On Saturday I put out food for Honey, our little mixed spaniel mutt, around four in the afternoon.  She usually gets fed about that time, but didn't seem to be around right then.  She knows where to find her food dish in the garage, so I wasn't concerned.  Sunday morning when we left for church I noticed that her food hadn't been touched, and I hadn't seen her around at all.  And then when we returned after church and dinner with friends, the food was still untouched.  I asked Jim if he had seen her that day, but he hadn't.

About 4:30 we got a phone call that some people out walking had found her stuck in a culvert just south of our property.  We know she does wriggle through culverts.
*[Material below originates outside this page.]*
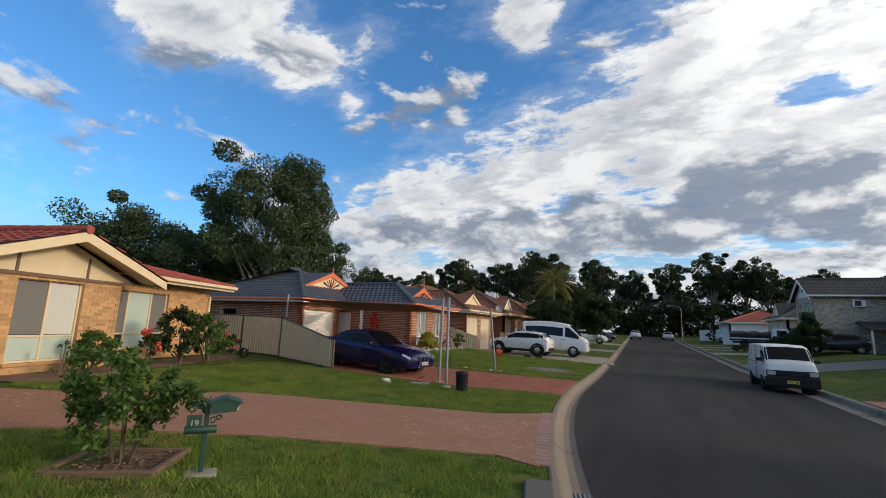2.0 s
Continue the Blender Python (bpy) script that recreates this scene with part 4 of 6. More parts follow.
gutter(T, [(5.7, -0.4), (5.7, 4.5), (7.9, 4.5), (7.9, 13)], 4.98, WHITE, fascia=WHITE)
part("porch_roof", prism([(5.2, 2.9), (7.6, 2.3), (7.6, 2.2), (5.2, 2.75)], 2.6, 6.0), TILE_DARK, T)
part("porch_post", box(7.3, 2.8, -0.3, 7.42, 2.92, 2.3), WHITE, T)
for x, y in ((5.2, 2.9), (7.4, 9.5)):
    ac = part("air_conditioner", box(x, y - 0.4, 4.05, x + 0.32, y + 0.4, 4.6, bevel=0.02), WHITE, T, "white wall air conditioner")
    part("grille", box(x + 0.32, y - 0.3, 4.12, x + 0.328, y + 0.12, 4.53), DARK_METAL, ac)
antenna(pose(20.0, 46.0, 6.2, 0, 0, 20))

# ---- houses further along ----
E1 = plain_house("house", "dark brick house with white garage doors and white-edged gable", pose(17.2, 37.8, 0.62, 0, 0, -80), 9, 9, 2.35, BRICK_BROWN, TILE_DARK, WHITE, 24,
                 [(0.6, 2.8, 0.0, 2.05, "door"), (3.3, 5.6, 0.0, 2.05, "door"), (6.5, 8.0, 0.7, 2.0, "win")], gable=(1.2, 5.0, 2.75, 4.3, WHITE))
antenna(pose(24, 33, 4.4, 0, 0, 60))
plain_house("house", "blue-grey roofed house with pointed gables", local(15.0, 66.0, -90), 9, 8, 2.5, BRICK_BEIGE, TILE_DARK, WHITE, 28, [(1, 2.5, 0.8, 2.1, "win"), (5, 7.4, 0, 2.1, "door")], gable=(1.0, 4.4, 3.0, 4.6, WHITE))
plain_house("house", "low house with a bright red metal roof", local(11.8, 84.0, -90), 11, 9, 2.4, WHITE_SHEET, mat("red_metal_roof", (0.36, 0.06, 0.035), 0.55, 0.1, 0.12, 2, 0.1, 40), WHITE, 20, [(1, 2.5, 0.8, 2.1, "win"), (5, 7.4, 0, 2.1, "door")])
plain_house("house", "far brick house beyond the corner", pose(22.5, 8.0, 0.72, 0, 0, -48), 9, 9, 2.5, BRICK_RED, TILE_DARK, WHITE, 24, [(1, 2.5, 0.8, 2.1, "win")])

# ---- vehicles: local x forward, y to its left, origin on the ground at its middle ----
def hull_point(st, u, v):
    i = min(int(u), len(st) - 2)
    f = u - i
    x, hw, zb, zs, zt, ht = (a + (b - a) * f for a, b in zip(st[i], st[i + 1]))
    ring = [(0, zb), (hw * 0.86, zb), (hw * 0.97, zb + 0.10), (hw, zb + 0.42 * (zs - zb)), (hw * 0.995, zs - 0.10), (hw * 0.955, zs), (ht * 1.01, zt - 0.055), (ht * 0.90, zt - 0.005), (0, zt + 0.02)]
    k = min(int(v), 7)
    g = v - k
    return Vector((x, ring[k][0] * (1 - g) + ring[k + 1][0] * g, ring[k][1] * (1 - g) + ring[k + 1][1] * g))


def hull(st, name, paint, parent, sub=3):
    us = [i + k / sub for i in range(len(st) - 1) for k in range(sub)] + [len(st) - 1]
    vv = [0, 1, 1.5, 2, 2.5, 3, 3.5, 4, 4.5, 5, 5.5, 6, 6.5, 7, 7.5, 8]
    vs, fs = [], []
    for u in us:
        half = [hull_point(st, u, v) for v in vv]
        vs += half + [Vector((p.x, -p.y, p.z)) for p in half[-2:0:-1]]
    n = 2 * len(vv) - 2
    for j in range(len(us) - 1):
        for i in range(n):
            k = (i + 1) % n
            fs.append((j * n + i, (j + 1) * n + i, (j + 1) * n + k, j * n + k))
    fs.append(tuple(range(n)))
    fs.append(tuple(range((len(us) - 1) * n, len(us) * n))[::-1])
    return part(name, (vs, fs), paint, parent, smooth=38)


def patch(st, u0, u1, v0, v1, name, material, parent, lift=0.006, side=1, both=False, label="", taper=0.0):
    """A panel that lies on the hull: a pane, lamp or trim piece. both: across the middle."""
    nu, nv = 6, 4
    vs, fs = [], []
    cols = [v0 + (v1 - v0) * k / nv for k in range(nv + 1)]
    for i in range(nu + 1):
        u = u0 + (u1 - u0) * i / nu
        rowp = []
        for v in cols:
            uu = u + taper * (v - v0) / (v1 - v0) * (1 - 2 * i / nu)
            p = hull_point(st, uu, v)
            e = 0.02
            a = hull_point(st, min(uu + e, len(st) - 1), v) - hull_point(st, max(uu - e, 0), v)
            b = hull_point(st, uu, min(v + e, 8)) - hull_point(st, uu, max(v - e, 0))
            nrm = b.cross(a)
            nrm = nrm.normalized() if nrm.length > 1e-9 else Vector((0, 0, 1))
            if nrm.y < -0.2 or (abs(nrm.y) <= 0.2 and nrm.z < 0 and abs(nrm.x) < 0.5):
                nrm = -nrm
            if abs(nrm.x) > 0.75 and nrm.x * p.x < 0:
                nrm = -nrm
            rowp.append(p + nrm * lift)
        if both:
            rowp = rowp + [Vector((p.x, -p.y, p.z)) for p in rowp[-2::-1]]
        elif side < 0:
            rowp = [Vector((p.x, -p.y, p.z)) for p in rowp]
        vs += rowp
    n = len(vs) // (nu + 1)
    for i in range(nu):
        for k in range(n - 1):
            fs.append((i * n + k, (i + 1) * n + k, (i + 1) * n + k + 1, i * n + k + 1))
    bm = bmesh.new()
    vv = [bm.verts.new(v) for v in vs]
    for f in fs:
        bm.faces.new([vv[k] for k in f])
    bmesh.ops.recalc_face_normals(bm, faces=bm.faces)
    return part(name, bm, material, parent, label, smooth=40)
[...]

This time she had gotten into a culvert under a driveway that was plugged with ice on one end, and apparently didn't know how to back out.  By the time we arrived, they had broken the ice plug and freed her, and she was anxious to come home.  She was soaking wet, and very cold, but apparently unharmed otherwise.  And she was sure ready for her dinner!
Today she's taking it easy, finding a sunny spot out of the wind to recuperate.  We hope she's smart enough to learn from this experience, but she's not the brightest kid on the block.

Saturday, April 11, 2009

Nine Swans!

This morning I beheld a wondrous sight: nine swans flying in a line headed northeast, warmly lit by the early morning sun.  A sight to treasure all day!  Too bad my camera was not right at hand.  It will have to remain a mental snapshot, for my enjoyment alone.

On another note: one of my readers let me know that she was unable to post a comment, so I have fixed that problem, and now anyone may post comments.  Let us know what you're thinking.